Mythen im Tierkreis
Astrologie handelt von Mythen im universellen und im persönlichen Sinn. Mythen sind mit Niklas Luhmann, dem Begründer der soziologischen Systemtheorie eine „operative Fixierung der Identität.“[1] Sie machen es möglich, außerhalb des eigenen Systems liegende, unverstandene, fremde, unlogische Dinge greifbar und operabel zu machen. Ernst Cassirer sieht in den Mythen Figuren, deren Wirkung besonders in Krisen eintritt, wenn die Vielfalt des symolischen Denkens durch die Wucht des Mythos eingeschränkt wird und affektive, mit Riten beladene Gefühlsgemeinschaften entstehen.[2] Für Arnold Gehlen, einem weiteren Vertreter der „philosophischen Anthropologie“, ist der Mythos ein Versuch, zwischen struktureller Gewalt und ursprünglichem Empfinden zu vermitteln. Mythen erklären auf einfache Weise prototypische Funktionen des Lebens, deren ausführliche Erklärung den technischen Eliten vorbehalten ist. Das Volk in Unkenntnis der Entscheidungsprozesse der Eliten stimmt sich mit den Mythen auf Handlungskompetenzen ein, deren volle Konsequenz ihnen mangels vernünftiger Erklärung verschlossen bleibt. Für Gehlen sprechen sich im Mythos existenzielle Grunderfahrungen aus, die den Menschen überlasten. Das Erzählende des Mythos lehrt einen entlastenden Umgang mit problematischen Situationen, die die gegenwärtige Situation in der Vergangenheit begründen hilft. Das Problematisieren der Vergangenheit eröffnet in kulturellen Krisen neue Handlungswege in die Zukunft.
Eine kritische Astrologie als Hüterin und Warnerin der Mythen zugleich hat und hatte und hat eine Vermittlungsfunktion zwischen Volk und Eliten. Als Beraterin der Eliten[3] bringt sie denselben die Mythen des Volkes näher und erklärt ihnen quasi in einer zweiten Reflexion die Auswirkungen der moralischen und technologischen Vorgaben an das Volk. Astrologie stellt den konstruierten Geschichtsbezug der Mythen nach, sie gibt ihnen einen Bedeutungsraum außerhalb ihrer selbst, eine zeitlose Ordnung der Kategorien, die zwar erweiterbar und veränderbar sind, in ihrer Grundstruktur aber so erhalten bleiben, dass die Deutungen auch nach Jahrtausenden noch sinnvoll bleiben.

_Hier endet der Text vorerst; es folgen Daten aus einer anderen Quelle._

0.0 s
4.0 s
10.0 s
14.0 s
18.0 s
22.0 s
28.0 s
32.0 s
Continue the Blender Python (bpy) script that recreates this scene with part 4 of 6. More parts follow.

In der Rückwärtsbewegung durch den Tierkreis bilden sich an den Übergängen typischen Mythen, die auch im persönlichen Horoskop Ausdruck finden.
| Rollen | Mythen | Personen |
Neptun Eschatologisch | Weise, Mystiker, Lichtarbeiter… | Atlantis, Yggdrasil, Weltenei, | Meister Eckhart, Rumi, Tolle, Hübl |
Uranus Transformationsm | Clowns, Magiere, Kabbarettisten… | Gnosis, kritische Gesellschaftstheorien… | Crowley, Gurdjeff, Cagliostro, Schlingensief |
Saturn Urstandsmythen | Hardliner, Strategen, Think Tanks… | Absolutismus, Kapitalismus, Kommunismus, goldenes Zeitalter, | Kohl, Thatcher, Mehdorn, Wolfowitz, |
Jupiter | Prediger, Gurus, Entertainer… | Bibel, BhagavadGita, Koran, Tao Te King... | Mesmer, Yogeshwar, Fliege, Käßmann |
Pluto soteriologisch | Therapeuten, Künstler, Underground… | Opfer, Sühne, Therapie, Psychoanalyse, | Domian,[1] Stuckrad-Barre, Beuys, |
Lilith | Vermittler, Helfer, Diplomaten… | Aufklärung, Humanismus, Sozialarbeit, Hilfswerke | K.H. Böhme, Schweitzer, Ayn Rand, Bourdieu |
[1] Am Beispiel Domian lässt sich gut zeigen, dass gesellschaftsferne, mythologisch angehauchte Themen von intellektuellen Eliten gemieden werden, sein Publikum, dass gut untersucht ist, rekrutiert sich zum größten Teil aus „niedrigen“ Schichten.
[1] Niklas Luhmann, Was ist Mythos? in „Die Gesellschaft der Gesellschaft“, 1997
[2] Ernst Cassirer, Der Mythos des Staates, 1985
[3] Eine ausführliche Horoskopdeutung nahm früher Tage in Anspruch und ist auch heute nur für eine begrenzte Zahl von Menschen erschwinglich, die nicht nur das Geld haben, sondern auch das Hintergrundwissen.